### Your goal
Reproduce the listing below word for word, with no pictures.

### Given material
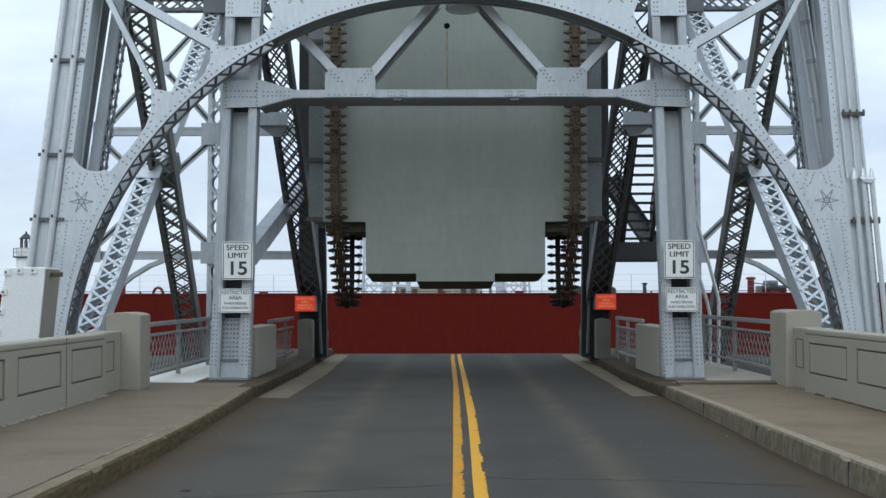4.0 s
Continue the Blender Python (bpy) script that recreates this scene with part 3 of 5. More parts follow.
parapet(-1, PL, 20.32, [(16.16 - 2.3 * j, 18.0 - 2.3 * j) for j in range(9, 0, -1)] + [(16.16, 18.0), (18.48, 20.14)], 1.25)
parapet(1, PR, 21.2, [(14.0 - 2.5 * j, 16.0 - 2.5 * j) for j in range(8, 0, -1)] + [(13.9, 15.95), (16.4, 18.5), (18.95, 20.95)], 1.29)
for face, side, ya, yb, top in ((PR + 0.12, 1, 21.205, 22.295, 1.29), (PL - 0.13, -1, 20.325, 21.745, 1.25)):
    s = Shape()
    s.box(min(face, face + 0.4 * side), max(face, face + 0.4 * side), ya, yb, 0.2, top)
    ret = tagged(part("parapet_return", s, "parapet", bevel=0.02), "short set-back concrete length between parapet and pier", "parapet", "parapet returns")
    pa, pb = (21.66, 22.14) if side > 0 else (20.5, 21.3)
    # nothing is cut here: dark strips on the face give the grooves' shade
    for y0, y1, z0, z1 in ((pa, pb, 1.07, 1.09), (pa, pb, 0.57, 0.59), (pa, pa + 0.04, 0.59, 1.07), (pb - 0.04, pb, 0.59, 1.07)):
        s = Shape()
        s.box(face - 0.005, face + 0.005, y0, y1, z0, z1)
        part("groove", s, "groove", ret)
s = Shape()
s.box(PL - 0.02, PL + 0.002, 18.22, 18.25, 0.2, 1.24)
tagged(part("expansion_joint", s, "groove"), "dark upright joint in the concrete parapet", "joint", kind="structure")


def pier(x, y, w, d, z1, label, mat="parapet"):
    """A parapet's end pier with a softly domed top."""
    p = Shape()
    n = 8
    prof = [(-w / 2, 0.19), (w / 2, 0.19)] + [(w / 2 * math.cos(k * math.pi / n) ** 1 if 0 < k < n else w / 2 * (1 if k == 0 else -1), z1 - 0.06 + 0.06 * math.sin(k * math.pi / n)) for k in range(n + 1)]
    p.plate([(x + a, b) for a, b in prof], y, y + d)
    return tagged(part("parapet_pier", p, mat, bevel=0.02), label, "pier", "parapet piers")


PIER = "beige-grey concrete end pier of the parapet with rounded top"
pier(-5.78, 21.75, 0.62, 0.75, 1.58, PIER)
pier(6.52, 22.3, 0.66, 1.1, 1.60, PIER)
# the two inner piers have their shade in the colour
pier(-3.79, 32.45, 0.38, 0.7, 1.25, "small grey concrete pier where the inner railing ends", "pier_shaded")
pier(4.17, 32.45, 0.36, 0.7, 1.25, "small grey concrete pier where the inner railing ends", "pier_shaded")
for x0, x1 in ((-4.32, -3.92), (4.32, 4.72)):
    s = Shape()
    s.box(x0, x1, 25.15, 28.0, 0.19, 1.22)
    tagged(part("barrier_wall", s, "parapet", bevel=0.02), "low beige-grey concrete barrier wall behind the sign column", "wall", "barrier walls")


# ---- railings ----
def railing(x, y0, y1, zs, label, posts, post_w=0.06, mat="rail", bar=0.024):
    """Posts, three rails at heights zs (top, middle, foot) and a lattice of crossed flat bars."""
    r = thing("railing", (x, (y0 + y1) / 2, 0.2), label, "railing", "walkway railings")
    top, mid, low = zs
    for y in posts:
        sh = Shape()
        sh.box(x - 0.035, x + 0.035, y - post_w, y + post_w, 0.2, top - 0.005)
        part("post", sh, mat, r)
    for z, h, w in ((top, 0.085, 0.04), (mid, 0.05, 0.03), (low, 0.05, 0.03)):
        sh = Shape()
        sh.box(x - w, x + w, y0, y1, z - h, z)
        part("rail", sh, mat, r, bevel=0.008)
    z0, z1 = low, mid - 0.05
    n = int((y1 - y0) / 0.3)
    bars = []
    for sign in (1, -1):
        sh = Shape()
        sh.beam((0, 0, 0), (0, 0.6 * sign, z1 - z0), (1, 0, 0), 0.010, bar)
        bars.append((sign, sh.mesh("lattice_bar", mat)))
    for k in range(n - 1):
        for sign, me in bars:
            ob = part("lattice_bar", me, mat, r)
            ob.matrix_basis = Matrix.Translation((x + 0.008 * sign, y0 + 0.3 * (k + (0 if sign > 0 else 2)), z0))
    return r


railing(-5.75, 22.5, 33.5, (1.36, 1.135, 0.40), "grey steel walkway railing with crossed lattice bars", (26.1, 29.3, 32.5), bar=0.018)
railing(6.30, 23.4, 33.5, (1.39, 1.16, 0.475), "grey steel walkway railing with crossed lattice bars", (26.75, 30.0, 33.2))
railing(-4.10, 28.05, 32.4, (1.32, 1.07, 0.42), "sooty rust-tinged steel inner railing with lattice bars", (28.4, 30.9), 0.05, "rail_rusty", 0.018)
railing(4.50, 28.05, 32.4, (1.32, 1.07, 0.42), "grey steel inner railing with crossed lattice bars", (28.4, 30.4, 32.3), 0.05)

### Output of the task
4.0 s
Continue the Blender Python (bpy) script that recreates this scene with part 3 of 5. More parts follow.
parapet(-1, PL, 20.32, [(16.16 - 2.3 * j, 18.0 - 2.3 * j) for j in range(9, 0, -1)] + [(16.16, 18.0), (18.48, 20.14)], 1.25)
parapet(1, PR, 21.2, [(14.0 - 2.5 * j, 16.0 - 2.5 * j) for j in range(8, 0, -1)] + [(13.9, 15.95), (16.4, 18.5), (18.95, 20.95)], 1.29)
for face, side, ya, yb, top in ((PR + 0.12, 1, 21.205, 22.295, 1.29), (PL - 0.13, -1, 20.325, 21.745, 1.25)):
    s = Shape()
    s.box(min(face, face + 0.4 * side), max(face, face + 0.4 * side), ya, yb, 0.2, top)
    ret = tagged(part("parapet_return", s, "parapet", bevel=0.02), "short set-back concrete length between parapet and pier", "parapet", "parapet returns")
    pa, pb = (21.66, 22.14) if side > 0 else (20.5, 21.3)
    # nothing is cut here: dark strips on the face give the grooves' shade
    for y0, y1, z0, z1 in ((pa, pb, 1.07, 1.09), (pa, pb, 0.57, 0.59), (pa, pa + 0.04, 0.59, 1.07), (pb - 0.04, pb, 0.59, 1.07)):
        s = Shape()
        s.box(face - 0.005, face + 0.005, y0, y1, z0, z1)
        part("groove", s, "groove", ret)
s = Shape()
s.box(PL - 0.02, PL + 0.002, 18.22, 18.25, 0.2, 1.24)
tagged(part("expansion_joint", s, "groove"), "dark upright joint in the concrete parapet", "joint", kind="structure")


def pier(x, y, w, d, z1, label, mat="parapet"):
    """A parapet's end pier with a softly domed top."""
    p = Shape()
    n = 8
    prof = [(-w / 2, 0.19), (w / 2, 0.19)] + [(w / 2 * math.cos(k * math.pi / n) ** 1 if 0 < k < n else w / 2 * (1 if k == 0 else -1), z1 - 0.06 + 0.06 * math.sin(k * math.pi / n)) for k in range(n + 1)]
    p.plate([(x + a, b) for a, b in prof], y, y + d)
    return tagged(part("parapet_pier", p, mat, bevel=0.02), label, "pier", "parapet piers")


PIER = "beige-grey concrete end pier of the parapet with rounded top"
pier(-5.78, 21.75, 0.62, 0.75, 1.58, PIER)
pier(6.52, 22.3, 0.66, 1.1, 1.60, PIER)
# the two inner piers have their shade in the colour
pier(-3.79, 32.45, 0.38, 0.7, 1.25, "small grey concrete pier where the inner railing ends", "pier_shaded")
pier(4.17, 32.45, 0.36, 0.7, 1.25, "small grey concrete pier where the inner railing ends", "pier_shaded")
for x0, x1 in ((-4.32, -3.92), (4.32, 4.72)):
    s = Shape()
    s.box(x0, x1, 25.15, 28.0, 0.19, 1.22)
    tagged(part("barrier_wall", s, "parapet", bevel=0.02), "low beige-grey concrete barrier wall behind the sign column", "wall", "barrier walls")


# ---- railings ----
def railing(x, y0, y1, zs, label, posts, post_w=0.06, mat="rail", bar=0.024):
    """Posts, three rails at heights zs (top, middle, foot) and a lattice of crossed flat bars."""
    r = thing("railing", (x, (y0 + y1) / 2, 0.2), label, "railing", "walkway railings")
    top, mid, low = zs
    for y in posts:
        sh = Shape()
        sh.box(x - 0.035, x + 0.035, y - post_w, y + post_w, 0.2, top - 0.005)
        part("post", sh, mat, r)
    for z, h, w in ((top, 0.085, 0.04), (mid, 0.05, 0.03), (low, 0.05, 0.03)):
        sh = Shape()
        sh.box(x - w, x + w, y0, y1, z - h, z)
        part("rail", sh, mat, r, bevel=0.008)
    z0, z1 = low, mid - 0.05
    n = int((y1 - y0) / 0.3)
    bars = []
    for sign in (1, -1):
        sh = Shape()
        sh.beam((0, 0, 0), (0, 0.6 * sign, z1 - z0), (1, 0, 0), 0.010, bar)
        bars.append((sign, sh.mesh("lattice_bar", mat)))
    for k in range(n - 1):
        for sign, me in bars:
            ob = part("lattice_bar", me, mat, r)
            ob.matrix_basis = Matrix.Translation((x + 0.008 * sign, y0 + 0.3 * (k + (0 if sign > 0 else 2)), z0))
    return r


railing(-5.75, 22.5, 33.5, (1.36, 1.135, 0.40), "grey steel walkway railing with crossed lattice bars", (26.1, 29.3, 32.5), bar=0.018)
railing(6.30, 23.4, 33.5, (1.39, 1.16, 0.475), "grey steel walkway railing with crossed lattice bars", (26.75, 30.0, 33.2))
railing(-4.10, 28.05, 32.4, (1.32, 1.07, 0.42), "sooty rust-tinged steel inner railing with lattice bars", (28.4, 30.9), 0.05, "rail_rusty", 0.018)
railing(4.50, 28.05, 32.4, (1.32, 1.07, 0.42), "grey steel inner railing with crossed lattice bars", (28.4, 30.4, 32.3), 0.05)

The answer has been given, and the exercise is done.